Exercise
Skip the pictures. Transcribe the rest of the data below without changing a word.

Dataset extract

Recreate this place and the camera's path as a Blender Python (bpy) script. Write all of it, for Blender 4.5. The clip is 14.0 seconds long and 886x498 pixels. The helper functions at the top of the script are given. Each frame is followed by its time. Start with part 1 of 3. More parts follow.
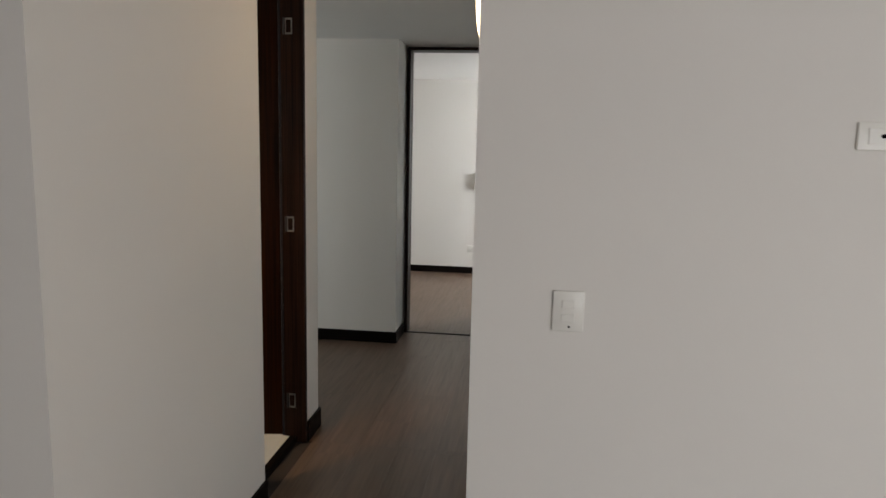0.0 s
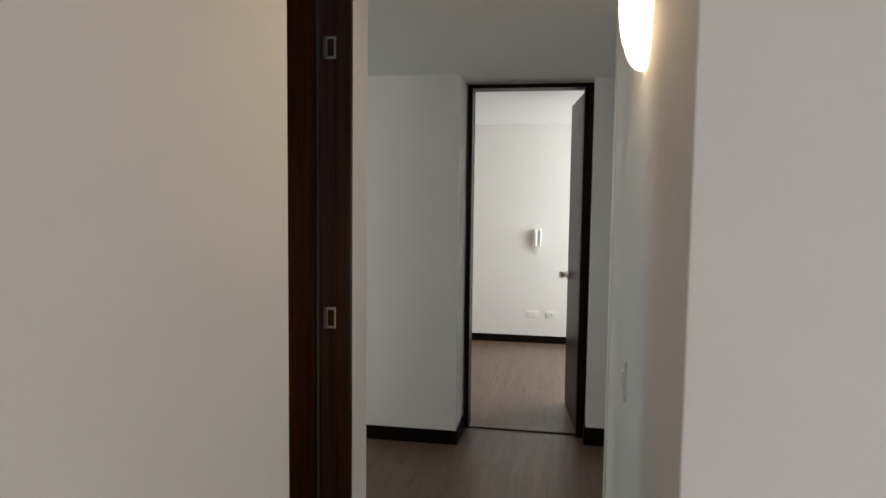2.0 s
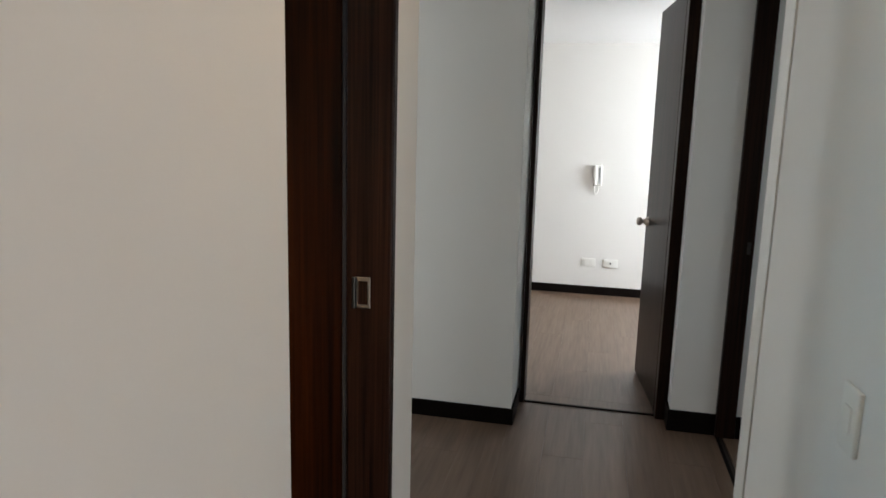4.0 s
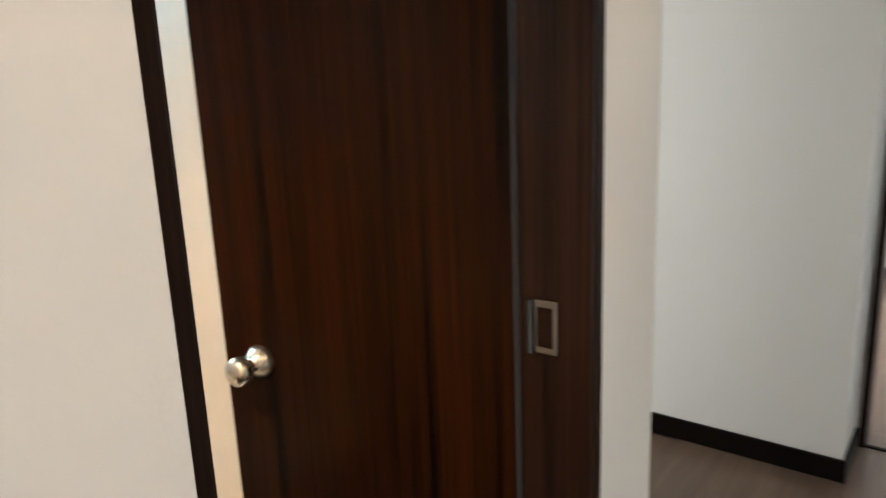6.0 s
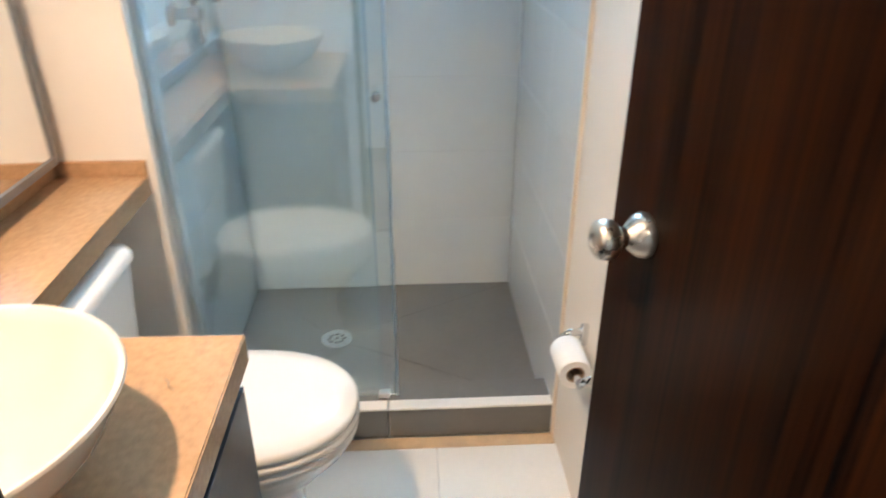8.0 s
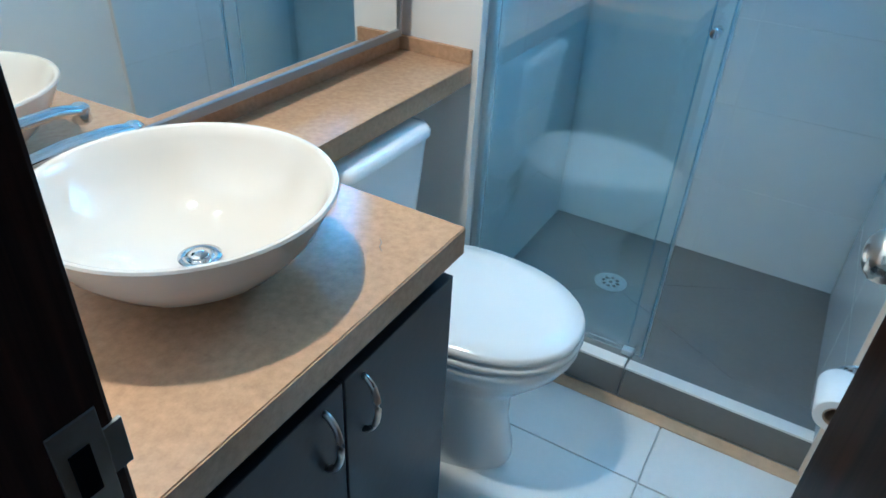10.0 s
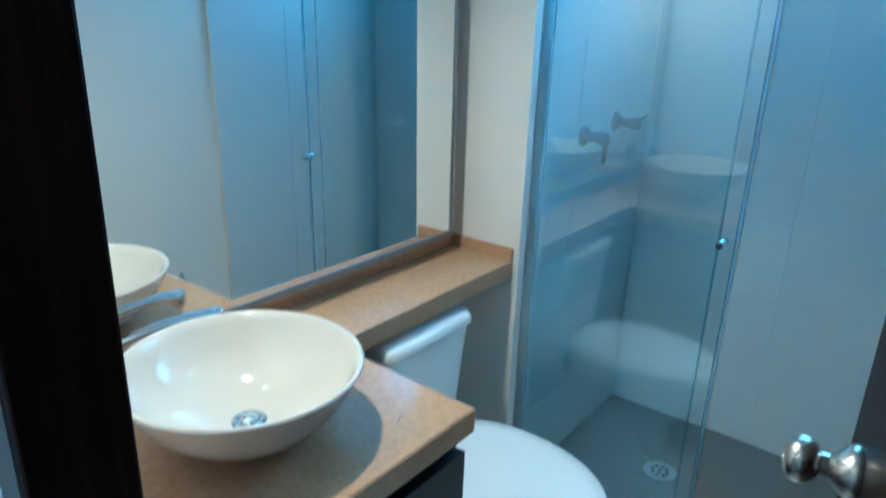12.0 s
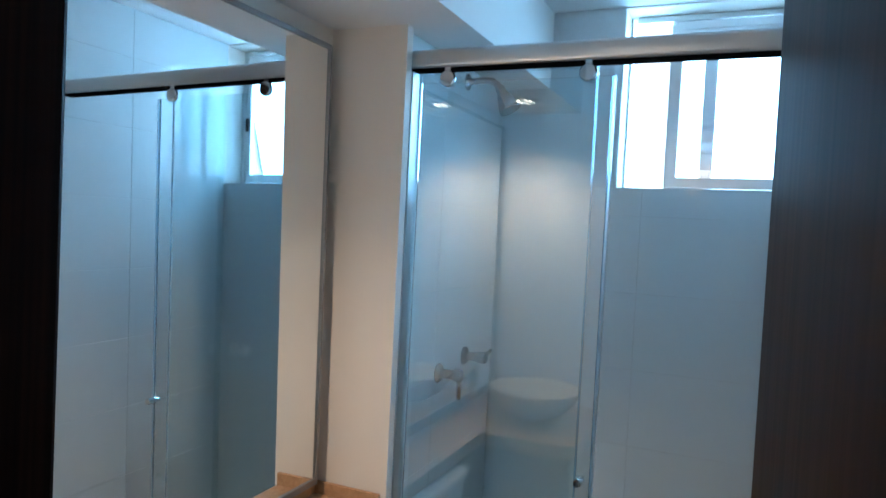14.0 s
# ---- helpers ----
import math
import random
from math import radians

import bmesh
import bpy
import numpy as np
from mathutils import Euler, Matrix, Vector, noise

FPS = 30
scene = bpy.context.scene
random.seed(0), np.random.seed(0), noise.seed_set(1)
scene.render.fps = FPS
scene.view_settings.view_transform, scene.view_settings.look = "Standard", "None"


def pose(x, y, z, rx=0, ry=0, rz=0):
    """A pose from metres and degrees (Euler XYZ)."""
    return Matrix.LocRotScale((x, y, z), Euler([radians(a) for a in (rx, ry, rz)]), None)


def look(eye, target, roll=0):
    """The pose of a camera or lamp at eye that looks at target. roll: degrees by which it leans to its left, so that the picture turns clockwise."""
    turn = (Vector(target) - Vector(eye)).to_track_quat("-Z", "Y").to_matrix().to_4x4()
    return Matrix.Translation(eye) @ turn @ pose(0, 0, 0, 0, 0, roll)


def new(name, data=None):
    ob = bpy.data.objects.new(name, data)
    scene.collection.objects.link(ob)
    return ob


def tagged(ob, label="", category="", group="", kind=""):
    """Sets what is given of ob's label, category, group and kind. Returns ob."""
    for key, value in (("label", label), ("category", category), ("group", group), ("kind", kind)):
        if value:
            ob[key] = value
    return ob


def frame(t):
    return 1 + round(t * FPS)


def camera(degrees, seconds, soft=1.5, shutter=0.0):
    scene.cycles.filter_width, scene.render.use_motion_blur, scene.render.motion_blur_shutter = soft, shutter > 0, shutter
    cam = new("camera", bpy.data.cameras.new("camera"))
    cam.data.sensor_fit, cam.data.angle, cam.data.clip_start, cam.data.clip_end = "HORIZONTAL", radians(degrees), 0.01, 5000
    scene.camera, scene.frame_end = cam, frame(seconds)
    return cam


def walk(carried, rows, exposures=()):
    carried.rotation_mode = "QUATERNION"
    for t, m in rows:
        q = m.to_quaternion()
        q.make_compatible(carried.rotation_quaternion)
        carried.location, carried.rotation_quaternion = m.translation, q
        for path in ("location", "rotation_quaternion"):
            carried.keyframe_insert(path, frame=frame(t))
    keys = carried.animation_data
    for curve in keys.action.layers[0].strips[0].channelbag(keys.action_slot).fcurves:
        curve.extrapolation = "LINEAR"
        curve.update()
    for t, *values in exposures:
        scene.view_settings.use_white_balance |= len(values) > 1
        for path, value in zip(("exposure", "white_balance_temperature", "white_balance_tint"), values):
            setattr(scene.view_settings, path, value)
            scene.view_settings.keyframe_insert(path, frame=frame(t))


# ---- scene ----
cam = camera(66.2, 14.0, shutter=0.5)
PATH = [
    (0, (1.363, 1.439, 1.483), (1.12, 3.403, 1.192), 1.3),
    (0.5, (1.279, 1.632, 1.495), (0.981, 3.593, 1.242), 1.8),
    (1, (1.187, 1.905, 1.515), (0.742, 3.843, 1.302), 0.5),
    (1.5, (1.125, 2.117, 1.519), (0.756, 4.068, 1.275), 0.6),
    (2, (1.015, 2.347, 1.533), (0.67, 4.311, 1.38), 0.7),
    (4.5, (0.714, 3.285, 1.455), (0.26, 5.195, 1.073), 1.1),
    (5, (0.697, 3.467, 1.429), (0.139, 5.345, 1.029), 0.0),
    (5.5, (0.704, 3.659, 1.432), (-0.209, 5.39, 1.019), -1.1),
    (6, (0.66, 3.827, 1.413), (-0.553, 5.357, 0.977), -2.4),
    (6.5, (0.601, 3.962, 1.395), (-0.913, 5.159, 0.869), -0.5),
    (7, (0.535, 4.032, 1.38), (-1.144, 4.913, 0.744), -0.6),
    (7.5, (0.459, 4.124, 1.361), (-1.321, 4.625, 0.599), -1.7),
    (8, (0.438, 4.216, 1.34), (-1.338, 4.316, 0.425), 0.1),
    (8.5, (0.424, 4.278, 1.324), (-1.296, 4.033, 0.332), 0.9),
    (9, (0.371, 4.295, 1.297), (-1.211, 3.782, 0.185), 1.7),
    (11.5, (0.411, 4.49, 1.367), (-0.999, 3.359, 0.51), 2.2),
    (12, (0.439, 4.522, 1.413), (-1.056, 3.368, 0.752), 1.9),
    (12.5, (0.464, 4.526, 1.469), (-1.165, 3.456, 1.02), 2.3),
    (13, (0.497, 4.506, 1.5), (-1.245, 3.571, 1.196), 2.0),
    (13.5, (0.515, 4.477, 1.528), (-1.281, 3.615, 1.355), 2.6),
    (14, (0.534, 4.462, 1.536), (-1.296, 3.658, 1.465), 2.9),
]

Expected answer
Recreate this place and the camera's path as a Blender Python (bpy) script. Write all of it, for Blender 4.5. The clip is 14.0 seconds long and 886x498 pixels. The helper functions at the top of the script are given. Each frame is followed by its time. Start with part 1 of 3. More parts follow.
0.0 s
2.0 s
4.0 s
6.0 s
8.0 s
10.0 s
12.0 s
14.0 s
# ---- helpers ----
import math
import random
from math import radians

import bmesh
import bpy
import numpy as np
from mathutils import Euler, Matrix, Vector, noise

FPS = 30
scene = bpy.context.scene
random.seed(0), np.random.seed(0), noise.seed_set(1)
scene.render.fps = FPS
scene.view_settings.view_transform, scene.view_settings.look = "Standard", "None"


def pose(x, y, z, rx=0, ry=0, rz=0):
    """A pose from metres and degrees (Euler XYZ)."""
    return Matrix.LocRotScale((x, y, z), Euler([radians(a) for a in (rx, ry, rz)]), None)


def look(eye, target, roll=0):
    """The pose of a camera or lamp at eye that looks at target. roll: degrees by which it leans to its left, so that the picture turns clockwise."""
    turn = (Vector(target) - Vector(eye)).to_track_quat("-Z", "Y").to_matrix().to_4x4()
    return Matrix.Translation(eye) @ turn @ pose(0, 0, 0, 0, 0, roll)


def new(name, data=None):
    ob = bpy.data.objects.new(name, data)
    scene.collection.objects.link(ob)
    return ob


def tagged(ob, label="", category="", group="", kind=""):
    """Sets what is given of ob's label, category, group and kind. Returns ob."""
    for key, value in (("label", label), ("category", category), ("group", group), ("kind", kind)):
        if value:
            ob[key] = value
    return ob


def frame(t):
    return 1 + round(t * FPS)


def camera(degrees, seconds, soft=1.5, shutter=0.0):
    scene.cycles.filter_width, scene.render.use_motion_blur, scene.render.motion_blur_shutter = soft, shutter > 0, shutter
    cam = new("camera", bpy.data.cameras.new("camera"))
    cam.data.sensor_fit, cam.data.angle, cam.data.clip_start, cam.data.clip_end = "HORIZONTAL", radians(degrees), 0.01, 5000
    scene.camera, scene.frame_end = cam, frame(seconds)
    return cam


def walk(carried, rows, exposures=()):
    carried.rotation_mode = "QUATERNION"
    for t, m in rows:
        q = m.to_quaternion()
        q.make_compatible(carried.rotation_quaternion)
        carried.location, carried.rotation_quaternion = m.translation, q
        for path in ("location", "rotation_quaternion"):
            carried.keyframe_insert(path, frame=frame(t))
    keys = carried.animation_data
    for curve in keys.action.layers[0].strips[0].channelbag(keys.action_slot).fcurves:
        curve.extrapolation = "LINEAR"
        curve.update()
    for t, *values in exposures:
        scene.view_settings.use_white_balance |= len(values) > 1
        for path, value in zip(("exposure", "white_balance_temperature", "white_balance_tint"), values):
            setattr(scene.view_settings, path, value)
            scene.view_settings.keyframe_insert(path, frame=frame(t))


# ---- scene ----
cam = camera(66.2, 14.0, shutter=0.5)
PATH = [
    (0, (1.363, 1.439, 1.483), (1.12, 3.403, 1.192), 1.3),
    (0.5, (1.279, 1.632, 1.495), (0.981, 3.593, 1.242), 1.8),
    (1, (1.187, 1.905, 1.515), (0.742, 3.843, 1.302), 0.5),
    (1.5, (1.125, 2.117, 1.519), (0.756, 4.068, 1.275), 0.6),
    (2, (1.015, 2.347, 1.533), (0.67, 4.311, 1.38), 0.7),
    (4.5, (0.714, 3.285, 1.455), (0.26, 5.195, 1.073), 1.1),
    (5, (0.697, 3.467, 1.429), (0.139, 5.345, 1.029), 0.0),
    (5.5, (0.704, 3.659, 1.432), (-0.209, 5.39, 1.019), -1.1),
    (6, (0.66, 3.827, 1.413), (-0.553, 5.357, 0.977), -2.4),
    (6.5, (0.601, 3.962, 1.395), (-0.913, 5.159, 0.869), -0.5),
    (7, (0.535, 4.032, 1.38), (-1.144, 4.913, 0.744), -0.6),
    (7.5, (0.459, 4.124, 1.361), (-1.321, 4.625, 0.599), -1.7),
    (8, (0.438, 4.216, 1.34), (-1.338, 4.316, 0.425), 0.1),
    (8.5, (0.424, 4.278, 1.324), (-1.296, 4.033, 0.332), 0.9),
    (9, (0.371, 4.295, 1.297), (-1.211, 3.782, 0.185), 1.7),
    (11.5, (0.411, 4.49, 1.367), (-0.999, 3.359, 0.51), 2.2),
    (12, (0.439, 4.522, 1.413), (-1.056, 3.368, 0.752), 1.9),
    (12.5, (0.464, 4.526, 1.469), (-1.165, 3.456, 1.02), 2.3),
    (13, (0.497, 4.506, 1.5), (-1.245, 3.571, 1.196), 2.0),
    (13.5, (0.515, 4.477, 1.528), (-1.281, 3.615, 1.355), 2.6),
    (14, (0.534, 4.462, 1.536), (-1.296, 3.658, 1.465), 2.9),
]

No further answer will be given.